-- begin --

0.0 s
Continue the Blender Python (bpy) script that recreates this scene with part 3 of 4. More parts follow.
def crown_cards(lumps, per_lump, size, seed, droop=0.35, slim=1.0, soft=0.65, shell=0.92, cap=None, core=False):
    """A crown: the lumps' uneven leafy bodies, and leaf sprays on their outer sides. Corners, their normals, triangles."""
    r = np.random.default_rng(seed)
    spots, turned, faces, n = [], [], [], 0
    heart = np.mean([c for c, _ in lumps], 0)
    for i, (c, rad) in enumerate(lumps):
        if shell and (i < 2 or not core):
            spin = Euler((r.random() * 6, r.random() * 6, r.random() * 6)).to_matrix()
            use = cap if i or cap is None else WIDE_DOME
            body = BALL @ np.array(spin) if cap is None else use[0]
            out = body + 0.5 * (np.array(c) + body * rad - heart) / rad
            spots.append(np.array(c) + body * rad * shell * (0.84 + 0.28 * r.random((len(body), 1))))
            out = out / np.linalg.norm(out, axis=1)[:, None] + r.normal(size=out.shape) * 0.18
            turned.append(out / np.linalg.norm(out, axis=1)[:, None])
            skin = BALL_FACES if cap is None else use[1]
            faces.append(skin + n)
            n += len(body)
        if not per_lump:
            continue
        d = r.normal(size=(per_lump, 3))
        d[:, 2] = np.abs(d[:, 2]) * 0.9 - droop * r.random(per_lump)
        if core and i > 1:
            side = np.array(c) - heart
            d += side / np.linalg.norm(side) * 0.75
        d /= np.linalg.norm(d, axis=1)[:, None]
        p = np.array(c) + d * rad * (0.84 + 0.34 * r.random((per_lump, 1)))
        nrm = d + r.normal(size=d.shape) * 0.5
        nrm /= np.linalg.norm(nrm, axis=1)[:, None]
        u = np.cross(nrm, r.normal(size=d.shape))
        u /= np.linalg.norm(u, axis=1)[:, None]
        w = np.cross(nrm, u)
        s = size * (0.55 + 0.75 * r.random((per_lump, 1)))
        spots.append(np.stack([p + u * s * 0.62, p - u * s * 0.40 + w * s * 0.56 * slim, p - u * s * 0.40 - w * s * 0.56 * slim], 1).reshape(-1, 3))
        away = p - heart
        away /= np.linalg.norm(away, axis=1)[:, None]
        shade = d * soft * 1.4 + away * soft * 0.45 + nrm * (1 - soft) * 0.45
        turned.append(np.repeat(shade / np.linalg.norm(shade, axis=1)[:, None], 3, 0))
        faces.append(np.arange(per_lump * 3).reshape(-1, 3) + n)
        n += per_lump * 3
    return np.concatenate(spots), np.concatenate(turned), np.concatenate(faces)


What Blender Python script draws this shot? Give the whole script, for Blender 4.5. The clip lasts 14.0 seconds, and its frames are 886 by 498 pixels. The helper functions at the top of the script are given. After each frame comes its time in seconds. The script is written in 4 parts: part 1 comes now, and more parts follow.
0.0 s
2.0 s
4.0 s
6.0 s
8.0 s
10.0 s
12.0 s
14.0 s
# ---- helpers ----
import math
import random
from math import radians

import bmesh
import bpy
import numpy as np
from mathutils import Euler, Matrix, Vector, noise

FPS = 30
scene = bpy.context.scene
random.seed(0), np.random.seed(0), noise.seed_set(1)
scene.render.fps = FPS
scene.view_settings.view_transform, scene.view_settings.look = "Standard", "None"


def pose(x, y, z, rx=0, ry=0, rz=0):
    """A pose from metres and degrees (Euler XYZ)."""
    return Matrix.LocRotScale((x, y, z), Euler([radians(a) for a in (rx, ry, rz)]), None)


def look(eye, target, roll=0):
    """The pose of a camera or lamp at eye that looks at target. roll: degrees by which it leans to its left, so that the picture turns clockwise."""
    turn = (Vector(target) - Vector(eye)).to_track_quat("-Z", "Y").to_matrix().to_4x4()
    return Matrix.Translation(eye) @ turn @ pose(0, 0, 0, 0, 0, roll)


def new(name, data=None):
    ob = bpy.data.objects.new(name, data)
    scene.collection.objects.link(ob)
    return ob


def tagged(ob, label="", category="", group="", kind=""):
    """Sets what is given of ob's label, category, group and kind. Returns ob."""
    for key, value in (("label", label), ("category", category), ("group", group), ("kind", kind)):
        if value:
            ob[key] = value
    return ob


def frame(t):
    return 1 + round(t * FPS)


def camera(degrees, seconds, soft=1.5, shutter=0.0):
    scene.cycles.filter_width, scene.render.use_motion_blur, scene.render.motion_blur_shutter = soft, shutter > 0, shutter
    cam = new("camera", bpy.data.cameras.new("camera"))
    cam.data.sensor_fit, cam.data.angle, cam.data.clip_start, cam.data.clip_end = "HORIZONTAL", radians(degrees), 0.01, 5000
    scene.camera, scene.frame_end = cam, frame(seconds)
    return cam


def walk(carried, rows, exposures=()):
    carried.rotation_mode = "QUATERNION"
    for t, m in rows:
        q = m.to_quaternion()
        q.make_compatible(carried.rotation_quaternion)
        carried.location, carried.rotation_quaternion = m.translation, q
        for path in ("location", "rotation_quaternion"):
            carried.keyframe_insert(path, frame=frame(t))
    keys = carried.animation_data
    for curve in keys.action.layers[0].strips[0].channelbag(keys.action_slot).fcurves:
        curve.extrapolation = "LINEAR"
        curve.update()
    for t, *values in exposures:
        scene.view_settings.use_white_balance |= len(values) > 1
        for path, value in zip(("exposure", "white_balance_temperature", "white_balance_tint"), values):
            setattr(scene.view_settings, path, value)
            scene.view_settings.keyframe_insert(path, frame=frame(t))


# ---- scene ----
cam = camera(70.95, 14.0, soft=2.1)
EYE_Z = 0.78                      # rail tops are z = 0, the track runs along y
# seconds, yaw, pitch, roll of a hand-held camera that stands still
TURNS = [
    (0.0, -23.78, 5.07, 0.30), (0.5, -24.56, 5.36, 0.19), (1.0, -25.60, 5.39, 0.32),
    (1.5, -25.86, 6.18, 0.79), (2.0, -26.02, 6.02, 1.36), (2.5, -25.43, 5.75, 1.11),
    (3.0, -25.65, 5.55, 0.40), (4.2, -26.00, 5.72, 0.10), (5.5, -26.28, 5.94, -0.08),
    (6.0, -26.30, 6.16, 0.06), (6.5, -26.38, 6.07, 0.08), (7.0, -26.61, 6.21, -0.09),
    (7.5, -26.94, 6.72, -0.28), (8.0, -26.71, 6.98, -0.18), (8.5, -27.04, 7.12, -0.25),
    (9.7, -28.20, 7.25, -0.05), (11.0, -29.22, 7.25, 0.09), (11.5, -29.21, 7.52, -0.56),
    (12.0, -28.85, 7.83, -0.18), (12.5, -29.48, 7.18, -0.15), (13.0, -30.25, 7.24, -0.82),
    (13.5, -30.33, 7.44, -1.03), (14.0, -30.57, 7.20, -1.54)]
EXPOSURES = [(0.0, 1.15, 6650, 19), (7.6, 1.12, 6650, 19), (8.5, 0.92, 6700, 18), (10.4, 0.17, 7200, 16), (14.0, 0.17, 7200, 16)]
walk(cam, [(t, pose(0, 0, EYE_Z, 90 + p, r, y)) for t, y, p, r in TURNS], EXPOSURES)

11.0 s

-- end --

JOB →
Copy out the material above in its entirety. Every detail must match.

TASK RESPONSE →
0.0 s
Continue the Blender Python (bpy) script that recreates this scene with part 3 of 4. More parts follow.
def crown_cards(lumps, per_lump, size, seed, droop=0.35, slim=1.0, soft=0.65, shell=0.92, cap=None, core=False):
    """A crown: the lumps' uneven leafy bodies, and leaf sprays on their outer sides. Corners, their normals, triangles."""
    r = np.random.default_rng(seed)
    spots, turned, faces, n = [], [], [], 0
    heart = np.mean([c for c, _ in lumps], 0)
    for i, (c, rad) in enumerate(lumps):
        if shell and (i < 2 or not core):
            spin = Euler((r.random() * 6, r.random() * 6, r.random() * 6)).to_matrix()
            use = cap if i or cap is None else WIDE_DOME
            body = BALL @ np.array(spin) if cap is None else use[0]
            out = body + 0.5 * (np.array(c) + body * rad - heart) / rad
            spots.append(np.array(c) + body * rad * shell * (0.84 + 0.28 * r.random((len(body), 1))))
            out = out / np.linalg.norm(out, axis=1)[:, None] + r.normal(size=out.shape) * 0.18
            turned.append(out / np.linalg.norm(out, axis=1)[:, None])
            skin = BALL_FACES if cap is None else use[1]
            faces.append(skin + n)
            n += len(body)
        if not per_lump:
            continue
        d = r.normal(size=(per_lump, 3))
        d[:, 2] = np.abs(d[:, 2]) * 0.9 - droop * r.random(per_lump)
        if core and i > 1:
            side = np.array(c) - heart
            d += side / np.linalg.norm(side) * 0.75
        d /= np.linalg.norm(d, axis=1)[:, None]
        p = np.array(c) + d * rad * (0.84 + 0.34 * r.random((per_lump, 1)))
        nrm = d + r.normal(size=d.shape) * 0.5
        nrm /= np.linalg.norm(nrm, axis=1)[:, None]
        u = np.cross(nrm, r.normal(size=d.shape))
        u /= np.linalg.norm(u, axis=1)[:, None]
        w = np.cross(nrm, u)
        s = size * (0.55 + 0.75 * r.random((per_lump, 1)))
        spots.append(np.stack([p + u * s * 0.62, p - u * s * 0.40 + w * s * 0.56 * slim, p - u * s * 0.40 - w * s * 0.56 * slim], 1).reshape(-1, 3))
        away = p - heart
        away /= np.linalg.norm(away, axis=1)[:, None]
        shade = d * soft * 1.4 + away * soft * 0.45 + nrm * (1 - soft) * 0.45
        turned.append(np.repeat(shade / np.linalg.norm(shade, axis=1)[:, None], 3, 0))
        faces.append(np.arange(per_lump * 3).reshape(-1, 3) + n)
        n += per_lump * 3
    return np.concatenate(spots), np.concatenate(turned), np.concatenate(faces)


What Blender Python script draws this shot? Give the whole script, for Blender 4.5. The clip lasts 14.0 seconds, and its frames are 886 by 498 pixels. The helper functions at the top of the script are given. After each frame comes its time in seconds. The script is written in 4 parts: part 1 comes now, and more parts follow.
0.0 s
2.0 s
4.0 s
6.0 s
8.0 s
10.0 s
12.0 s
14.0 s
# ---- helpers ----
import math
import random
from math import radians

import bmesh
import bpy
import numpy as np
from mathutils import Euler, Matrix, Vector, noise

FPS = 30
scene = bpy.context.scene
random.seed(0), np.random.seed(0), noise.seed_set(1)
scene.render.fps = FPS
scene.view_settings.view_transform, scene.view_settings.look = "Standard", "None"


def pose(x, y, z, rx=0, ry=0, rz=0):
    """A pose from metres and degrees (Euler XYZ)."""
    return Matrix.LocRotScale((x, y, z), Euler([radians(a) for a in (rx, ry, rz)]), None)


def look(eye, target, roll=0):
    """The pose of a camera or lamp at eye that looks at target. roll: degrees by which it leans to its left, so that the picture turns clockwise."""
    turn = (Vector(target) - Vector(eye)).to_track_quat("-Z", "Y").to_matrix().to_4x4()
    return Matrix.Translation(eye) @ turn @ pose(0, 0, 0, 0, 0, roll)


def new(name, data=None):
    ob = bpy.data.objects.new(name, data)
    scene.collection.objects.link(ob)
    return ob


def tagged(ob, label="", category="", group="", kind=""):
    """Sets what is given of ob's label, category, group and kind. Returns ob."""
    for key, value in (("label", label), ("category", category), ("group", group), ("kind", kind)):
        if value:
            ob[key] = value
    return ob


def frame(t):
    return 1 + round(t * FPS)


def camera(degrees, seconds, soft=1.5, shutter=0.0):
    scene.cycles.filter_width, scene.render.use_motion_blur, scene.render.motion_blur_shutter = soft, shutter > 0, shutter
    cam = new("camera", bpy.data.cameras.new("camera"))
    cam.data.sensor_fit, cam.data.angle, cam.data.clip_start, cam.data.clip_end = "HORIZONTAL", radians(degrees), 0.01, 5000
    scene.camera, scene.frame_end = cam, frame(seconds)
    return cam


def walk(carried, rows, exposures=()):
    carried.rotation_mode = "QUATERNION"
    for t, m in rows:
        q = m.to_quaternion()
        q.make_compatible(carried.rotation_quaternion)
        carried.location, carried.rotation_quaternion = m.translation, q
        for path in ("location", "rotation_quaternion"):
            carried.keyframe_insert(path, frame=frame(t))
    keys = carried.animation_data
    for curve in keys.action.layers[0].strips[0].channelbag(keys.action_slot).fcurves:
        curve.extrapolation = "LINEAR"
        curve.update()
    for t, *values in exposures:
        scene.view_settings.use_white_balance |= len(values) > 1
        for path, value in zip(("exposure", "white_balance_temperature", "white_balance_tint"), values):
            setattr(scene.view_settings, path, value)
            scene.view_settings.keyframe_insert(path, frame=frame(t))


# ---- scene ----
cam = camera(70.95, 14.0, soft=2.1)
EYE_Z = 0.78                      # rail tops are z = 0, the track runs along y
# seconds, yaw, pitch, roll of a hand-held camera that stands still
TURNS = [
    (0.0, -23.78, 5.07, 0.30), (0.5, -24.56, 5.36, 0.19), (1.0, -25.60, 5.39, 0.32),
    (1.5, -25.86, 6.18, 0.79), (2.0, -26.02, 6.02, 1.36), (2.5, -25.43, 5.75, 1.11),
    (3.0, -25.65, 5.55, 0.40), (4.2, -26.00, 5.72, 0.10), (5.5, -26.28, 5.94, -0.08),
    (6.0, -26.30, 6.16, 0.06), (6.5, -26.38, 6.07, 0.08), (7.0, -26.61, 6.21, -0.09),
    (7.5, -26.94, 6.72, -0.28), (8.0, -26.71, 6.98, -0.18), (8.5, -27.04, 7.12, -0.25),
    (9.7, -28.20, 7.25, -0.05), (11.0, -29.22, 7.25, 0.09), (11.5, -29.21, 7.52, -0.56),
    (12.0, -28.85, 7.83, -0.18), (12.5, -29.48, 7.18, -0.15), (13.0, -30.25, 7.24, -0.82),
    (13.5, -30.33, 7.44, -1.03), (14.0, -30.57, 7.20, -1.54)]
EXPOSURES = [(0.0, 1.15, 6650, 19), (7.6, 1.12, 6650, 19), (8.5, 0.92, 6700, 18), (10.4, 0.17, 7200, 16), (14.0, 0.17, 7200, 16)]
walk(cam, [(t, pose(0, 0, EYE_Z, 90 + p, r, y)) for t, y, p, r in TURNS], EXPOSURES)

11.0 s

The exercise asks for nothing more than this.